Durant les mois de révoltes populaires, plus de sept cents personnes ont perdu la vie, victimes de la répression sanglante de l’Etat. Nombre d’entre eux étaient des adolescents, voire des enfants. Plus de 30 000 personnes ont été incarcérées dans des prisons où le viol et la torture sont le quotidien des détenus. Plusieurs manifestants arrêtés, issus de milieux modestes, ont été exécutés, comme le jeune Mohsen Chekari. D’autres ont été tués sous la torture ou mystérieusement morts juste après leur libération de prison, des suites d’empoisonnement ou d’autres moyens. Le cas le plus récent est celui de Javad Rouhi, 35 ans, condamné à être pendu trois fois, mort dans des conditions non élucidées en prison.

Selon les ONG internationales, près de 500 personnes ont été exécutées à travers le pays en 2023. L’Iran détient le triste record du plus grand nombre d’exécutions par habitant au monde.
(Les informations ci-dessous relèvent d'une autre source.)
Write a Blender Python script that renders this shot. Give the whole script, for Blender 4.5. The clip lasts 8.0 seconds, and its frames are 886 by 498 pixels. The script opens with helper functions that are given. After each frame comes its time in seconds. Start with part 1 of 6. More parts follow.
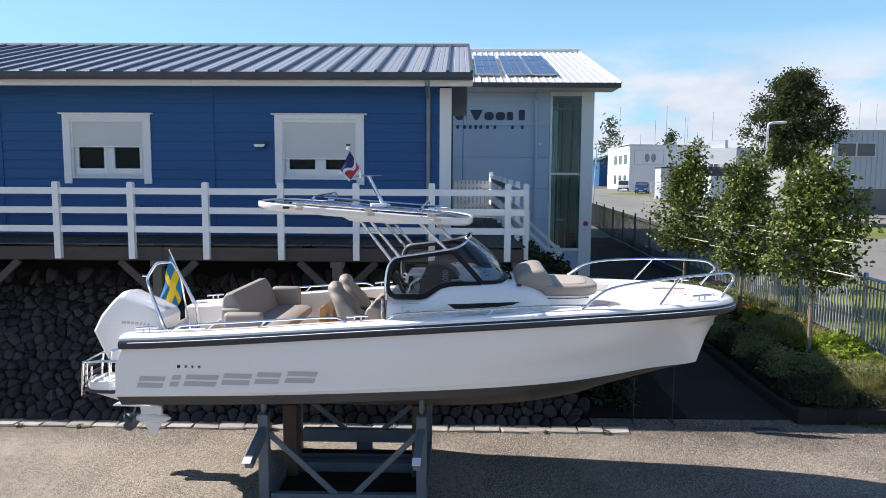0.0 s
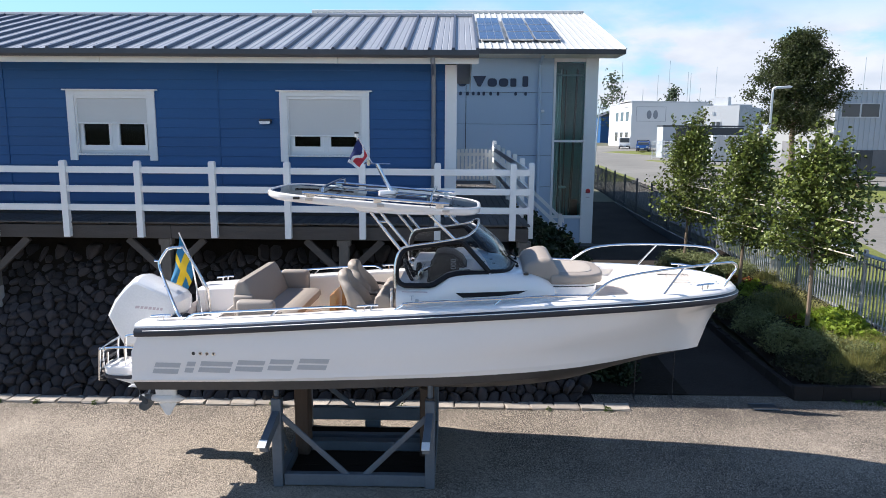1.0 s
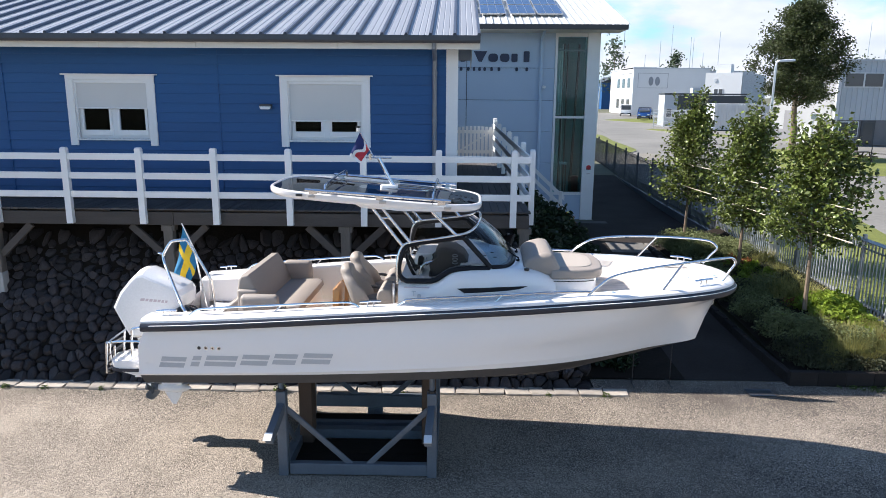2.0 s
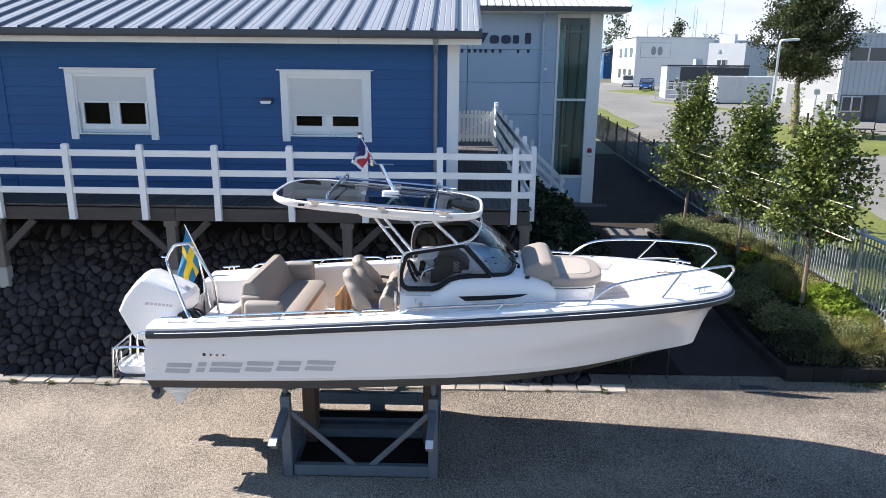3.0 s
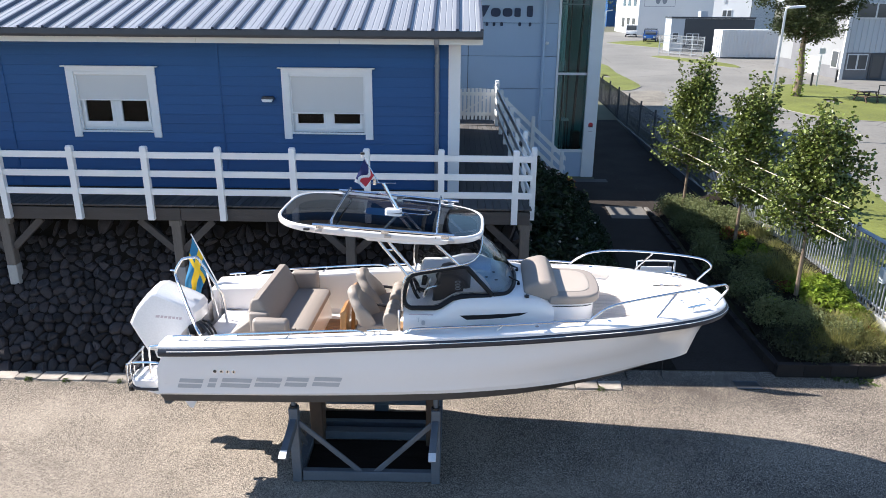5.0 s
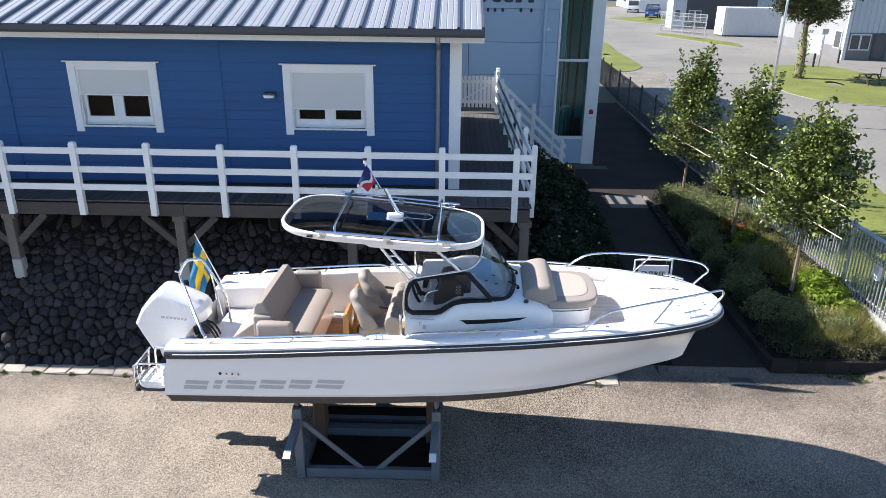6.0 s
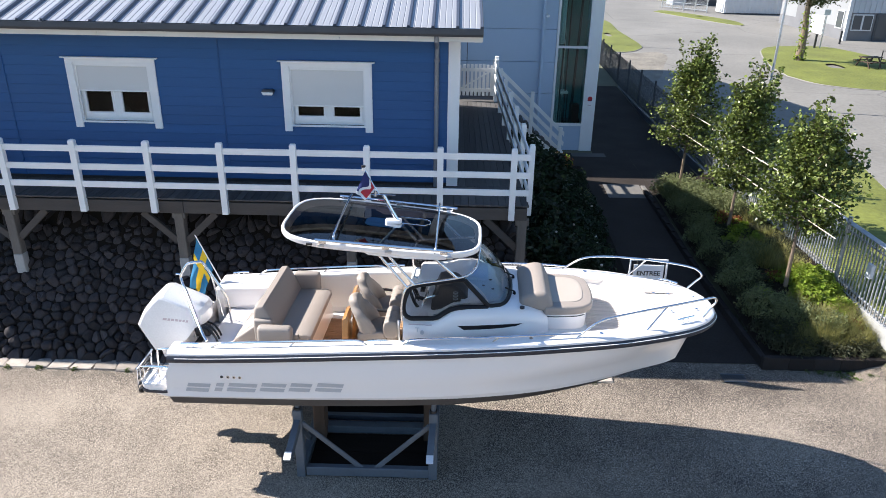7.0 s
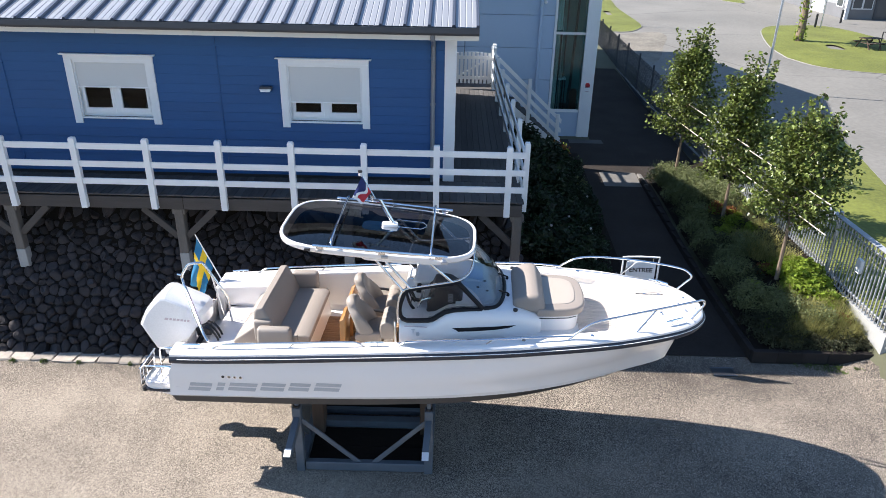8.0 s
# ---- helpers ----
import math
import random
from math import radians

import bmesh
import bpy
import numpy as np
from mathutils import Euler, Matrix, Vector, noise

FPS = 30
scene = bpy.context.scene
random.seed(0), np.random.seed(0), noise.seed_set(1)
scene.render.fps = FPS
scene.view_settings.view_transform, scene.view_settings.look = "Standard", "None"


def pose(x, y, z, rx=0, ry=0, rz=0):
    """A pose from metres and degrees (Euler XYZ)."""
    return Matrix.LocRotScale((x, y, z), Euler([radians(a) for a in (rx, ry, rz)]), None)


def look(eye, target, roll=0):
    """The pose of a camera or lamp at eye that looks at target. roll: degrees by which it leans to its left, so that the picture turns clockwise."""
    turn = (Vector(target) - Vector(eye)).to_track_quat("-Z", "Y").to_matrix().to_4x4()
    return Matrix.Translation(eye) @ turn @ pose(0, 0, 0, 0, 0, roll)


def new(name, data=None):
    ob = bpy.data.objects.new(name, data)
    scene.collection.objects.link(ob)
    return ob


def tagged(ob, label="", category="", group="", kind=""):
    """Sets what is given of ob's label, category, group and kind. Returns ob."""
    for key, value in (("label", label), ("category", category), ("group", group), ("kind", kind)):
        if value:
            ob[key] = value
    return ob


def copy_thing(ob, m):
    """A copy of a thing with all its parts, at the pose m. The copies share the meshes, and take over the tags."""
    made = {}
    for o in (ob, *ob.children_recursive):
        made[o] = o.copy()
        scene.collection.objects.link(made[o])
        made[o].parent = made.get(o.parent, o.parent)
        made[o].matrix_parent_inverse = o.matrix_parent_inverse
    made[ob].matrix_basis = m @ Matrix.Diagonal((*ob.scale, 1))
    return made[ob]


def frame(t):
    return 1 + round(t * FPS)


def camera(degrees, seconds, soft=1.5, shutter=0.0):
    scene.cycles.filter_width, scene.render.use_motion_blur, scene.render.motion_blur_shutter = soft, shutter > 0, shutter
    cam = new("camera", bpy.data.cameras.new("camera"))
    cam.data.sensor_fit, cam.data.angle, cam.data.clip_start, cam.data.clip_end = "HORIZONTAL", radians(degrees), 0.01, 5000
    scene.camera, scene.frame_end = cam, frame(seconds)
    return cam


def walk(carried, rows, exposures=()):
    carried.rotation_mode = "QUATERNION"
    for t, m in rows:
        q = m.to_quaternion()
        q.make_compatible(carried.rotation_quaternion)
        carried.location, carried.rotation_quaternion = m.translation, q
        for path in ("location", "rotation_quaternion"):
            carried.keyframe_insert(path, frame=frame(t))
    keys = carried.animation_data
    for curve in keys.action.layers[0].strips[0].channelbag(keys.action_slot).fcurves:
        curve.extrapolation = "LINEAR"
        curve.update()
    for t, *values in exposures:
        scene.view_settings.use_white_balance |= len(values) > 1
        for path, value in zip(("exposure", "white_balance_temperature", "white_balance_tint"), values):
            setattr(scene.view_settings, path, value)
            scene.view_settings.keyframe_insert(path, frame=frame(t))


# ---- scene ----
cam = camera(64.1, 8.0, 0.55)
PATH = [
    (0, (0.417, 0.038, 4.225), (0.376, 2.027, 4.021), 0.3),
    (0.5, (0.335, -0.007, 4.489), (0.296, 1.974, 4.217), 0.3),
    (1, (0.302, -0.04, 4.679), (0.264, 1.932, 4.349), 0.4),
    (1.5, (0.289, -0.048, 4.856), (0.252, 1.916, 4.478), 0.4),
    (3, (0.25, -0.006, 5.602), (0.215, 1.927, 5.09), 0.5),
    (3.5, (0.282, 0.04, 5.863), (0.247, 1.963, 5.316), 0.5),
    (4, (0.288, -0.003, 6.106), (0.252, 1.909, 5.522), 0.4),
    (4.5, (0.253, 0.04, 6.354), (0.218, 1.942, 5.735), 0.4),
    (6, (0.187, 0.061, 7.057), (0.157, 1.926, 6.335), 0.7),
    (6.5, (0.177, 0.11, 7.269), (0.15, 1.962, 6.514), 0.9),
    (7, (0.19, 0.11, 7.533), (0.166, 1.947, 6.743), 1.0),
    (7.5, (0.213, 0.085, 7.773), (0.192, 1.907, 6.949), 1.1),
    (8, (0.24, 0.084, 8.011), (0.22, 1.892, 7.154), 1.1),
]
walk(cam, [(t, look(eye, target, roll)) for t, eye, target, roll in PATH], exposures=[(0.0, 0.86, 6270, 12), (1.5, 1.04, 6270, 12), (4.0, 1.18, 6270, 12), (8.0, 1.22, 6270, 12)])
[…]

Ce soulèvement a vu la participation de toutes les couches et secteurs de la société. Nombreux ont été les artistes, athlètes, étudiants, enseignants, universitaires et même écolières et écoliers descendus dans les rues pour appeler à la liberté et à la fin du régime islamiste. Dans la foulée, de nombreux artistes ont composé des chants révolutionnaires à la gloire du mouvement et les étudiants des universités ont apporté de la poésie et de la couleur à l’insurrection des cœurs et des esprits.
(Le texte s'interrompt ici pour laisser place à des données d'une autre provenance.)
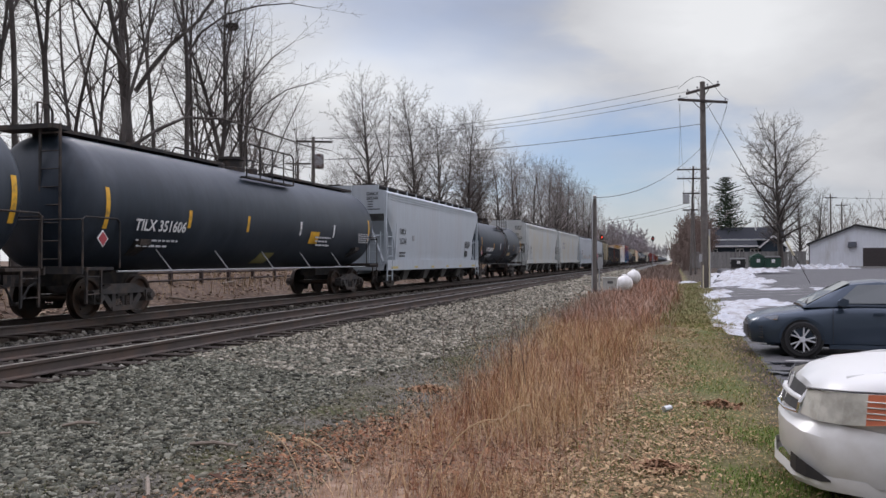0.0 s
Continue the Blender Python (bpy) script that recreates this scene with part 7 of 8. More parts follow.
# service post by the ballast with cabinet and two white tanks
post = thing("service_post", "square weathered timber service post with a meter", "post", (-3.62, 39.3, 0.05), "")
part("pole", Geo().tube((0, 0, -0.2), (0.0, 0, 4.62), 0.112, 0.085, 10), pole_m, post)
part("meter", Geo().box(0.13, 0.34, -0.12, 0.1, 1.2, 1.75).tube((0.235, -0.14, 1.5), (0.235, -0.12, 1.5), 0.08, 0.08, 10), steel_m, post, "grey meter box")
part("conduit", Geo().tube((0.20, -0.06, 0), (0.20, -0.06, 1.2), 0.03, 0.03, 6).tube((-0.13, -0.06, 0), (-0.11, -0.06, 4.3), 0.03, 0.03, 6), steel_m, post)
part("weatherhead", Geo().lathe([(0, 0.05), (0.12, 0.10), (0.2, 0.03)], "z", (0, -0.1, 4.5), 8), steel_m, post)
cab_m = mat("pale cabinet paint", (0.55, 0.56, 0.53), 0.55, 0, 0.06, 6.0, (0.35, 0.34, 0.30), 0.25, 2.0, 3.0)
cab = thing("equipment_cabinet", "pale metal equipment cabinet on short legs", "cabinet", (-2.98, 40.2, 0.05))
part("body", Geo().box(-0.33, 0.33, -0.2, 0.2, 0.16, 0.72).box(-0.38, 0.38, -0.25, 0.25, 0.72, 0.78), cab_m, cab)
part("vent", Geo().box(-0.12, 0.14, -0.21, -0.2, 0.48, 0.60), mat("dark vent", (0.10, 0.10, 0.10), 0.7), cab)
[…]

Soutien international au mouvement de changement

Ce soulèvement révolutionnaire qui a émergé au cœur du Moyen-Orient, avec pour devise l’instauration d’une république démocratique, a reçu un soutien massif de la part des politiques, artistes, penseurs, écrivains et parlementaires du monde entier, qui ont mesuré le courage des manifestants et le sens de leur engagement. La surprise a été grande puisque, durant des années, analystes et iranologues avaient répétés : il n’y aura pas d’autre révolution en Iran, sa jeunesse ne pense qu’à fuir le pays ou à composer avec quelques joies frivoles.

Selon les ONG internationales, près de 500 personnes ont été exécutées à travers le pays en 2023. L’Iran détient le triste record du plus grand nombre d’exécutions par habitant au monde.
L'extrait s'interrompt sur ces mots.